• [Exercise] State how many lines contain "camera", and write nothing except that count.

====== Data excerpt ======

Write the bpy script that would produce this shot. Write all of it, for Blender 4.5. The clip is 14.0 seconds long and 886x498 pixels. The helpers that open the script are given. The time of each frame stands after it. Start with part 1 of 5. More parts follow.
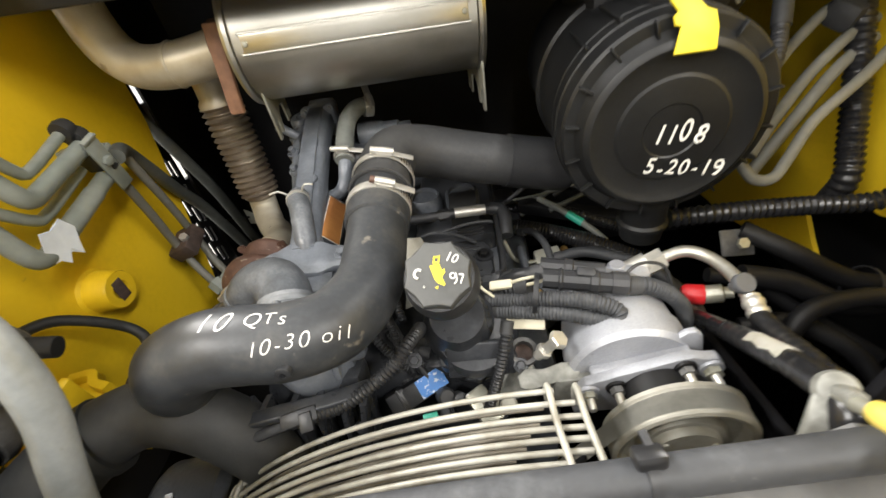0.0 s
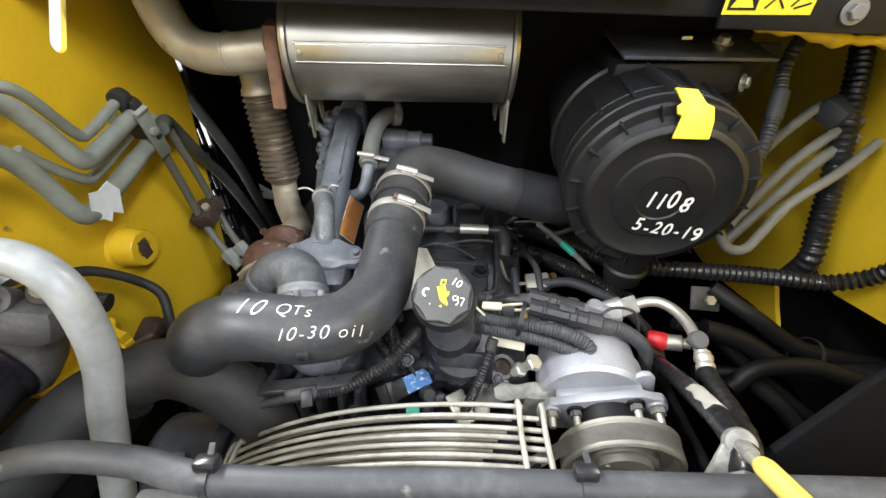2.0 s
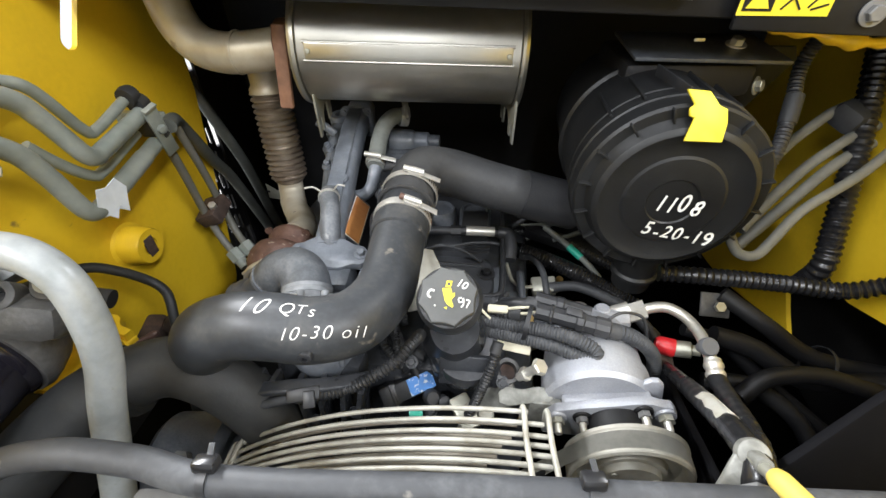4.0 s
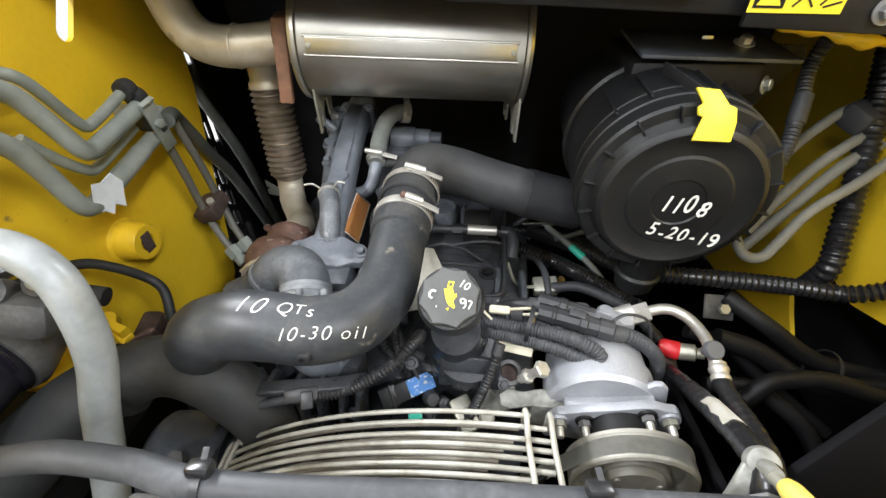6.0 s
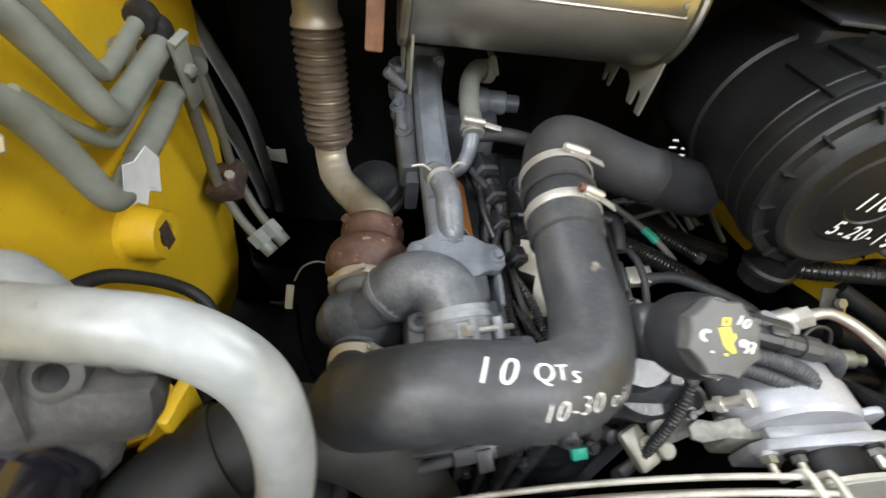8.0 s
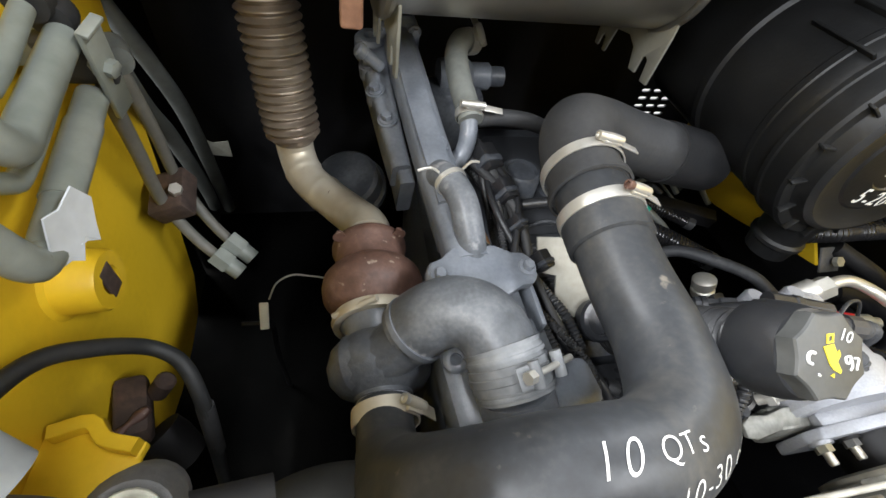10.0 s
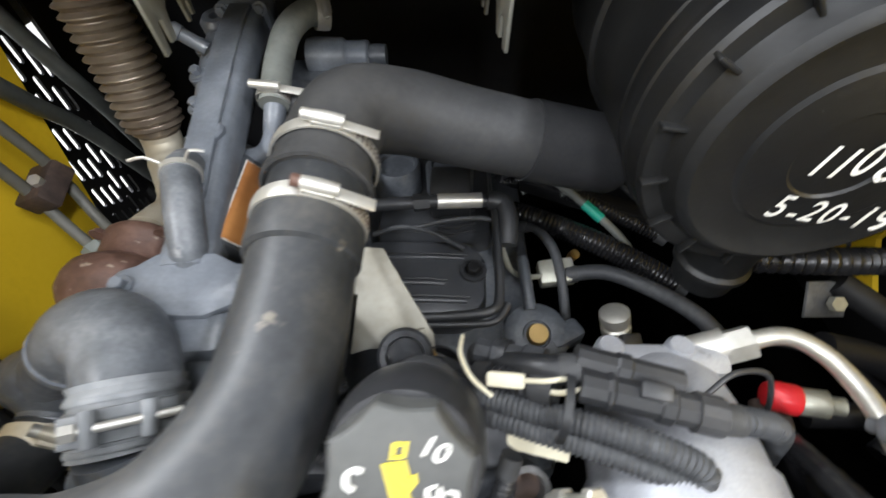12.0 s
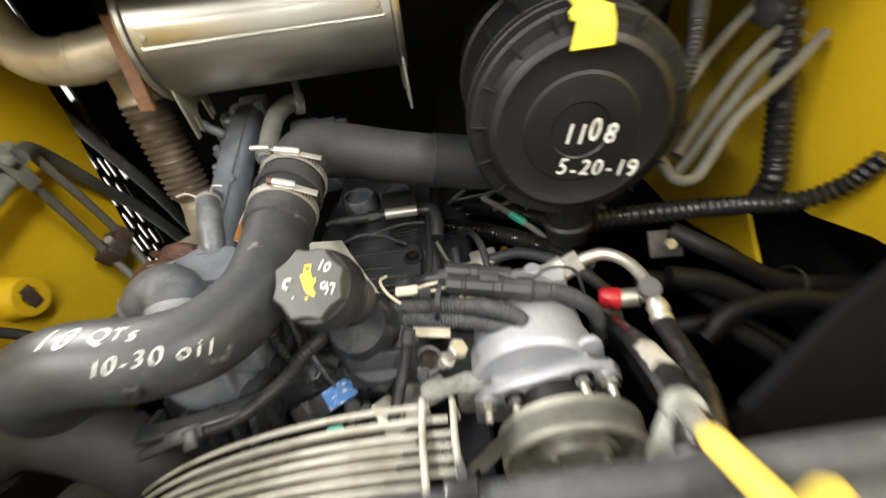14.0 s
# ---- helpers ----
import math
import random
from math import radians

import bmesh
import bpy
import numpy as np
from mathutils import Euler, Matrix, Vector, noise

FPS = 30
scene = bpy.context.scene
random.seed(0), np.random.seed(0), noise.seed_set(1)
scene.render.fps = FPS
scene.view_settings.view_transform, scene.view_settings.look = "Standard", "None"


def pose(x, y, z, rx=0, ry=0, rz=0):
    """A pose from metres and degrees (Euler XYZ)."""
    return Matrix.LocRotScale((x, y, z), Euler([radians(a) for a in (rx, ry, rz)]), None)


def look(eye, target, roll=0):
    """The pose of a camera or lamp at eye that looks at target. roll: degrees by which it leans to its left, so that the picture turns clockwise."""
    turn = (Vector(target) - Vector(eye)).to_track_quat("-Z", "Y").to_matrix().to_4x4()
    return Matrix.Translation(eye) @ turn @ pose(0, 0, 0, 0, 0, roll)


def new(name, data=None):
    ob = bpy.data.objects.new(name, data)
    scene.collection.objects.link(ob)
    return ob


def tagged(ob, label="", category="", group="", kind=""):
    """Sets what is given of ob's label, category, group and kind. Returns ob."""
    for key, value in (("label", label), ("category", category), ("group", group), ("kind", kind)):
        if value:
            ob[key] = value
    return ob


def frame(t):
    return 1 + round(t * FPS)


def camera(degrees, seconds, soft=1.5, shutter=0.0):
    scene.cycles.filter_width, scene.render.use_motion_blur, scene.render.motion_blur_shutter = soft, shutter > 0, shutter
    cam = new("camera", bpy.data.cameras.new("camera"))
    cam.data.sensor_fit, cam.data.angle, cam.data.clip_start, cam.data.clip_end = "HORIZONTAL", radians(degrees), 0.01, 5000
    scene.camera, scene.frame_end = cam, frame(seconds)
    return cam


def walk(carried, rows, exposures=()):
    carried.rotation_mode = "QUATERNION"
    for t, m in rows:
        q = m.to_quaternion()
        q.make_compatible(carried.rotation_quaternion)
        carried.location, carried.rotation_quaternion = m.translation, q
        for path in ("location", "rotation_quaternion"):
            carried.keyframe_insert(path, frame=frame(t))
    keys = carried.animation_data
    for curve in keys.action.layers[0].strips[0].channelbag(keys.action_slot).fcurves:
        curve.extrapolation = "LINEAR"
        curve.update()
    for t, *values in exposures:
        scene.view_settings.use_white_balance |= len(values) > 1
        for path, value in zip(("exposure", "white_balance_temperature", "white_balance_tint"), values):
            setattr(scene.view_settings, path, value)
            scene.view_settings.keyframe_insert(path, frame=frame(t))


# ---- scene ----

======

• [Output of the task] 4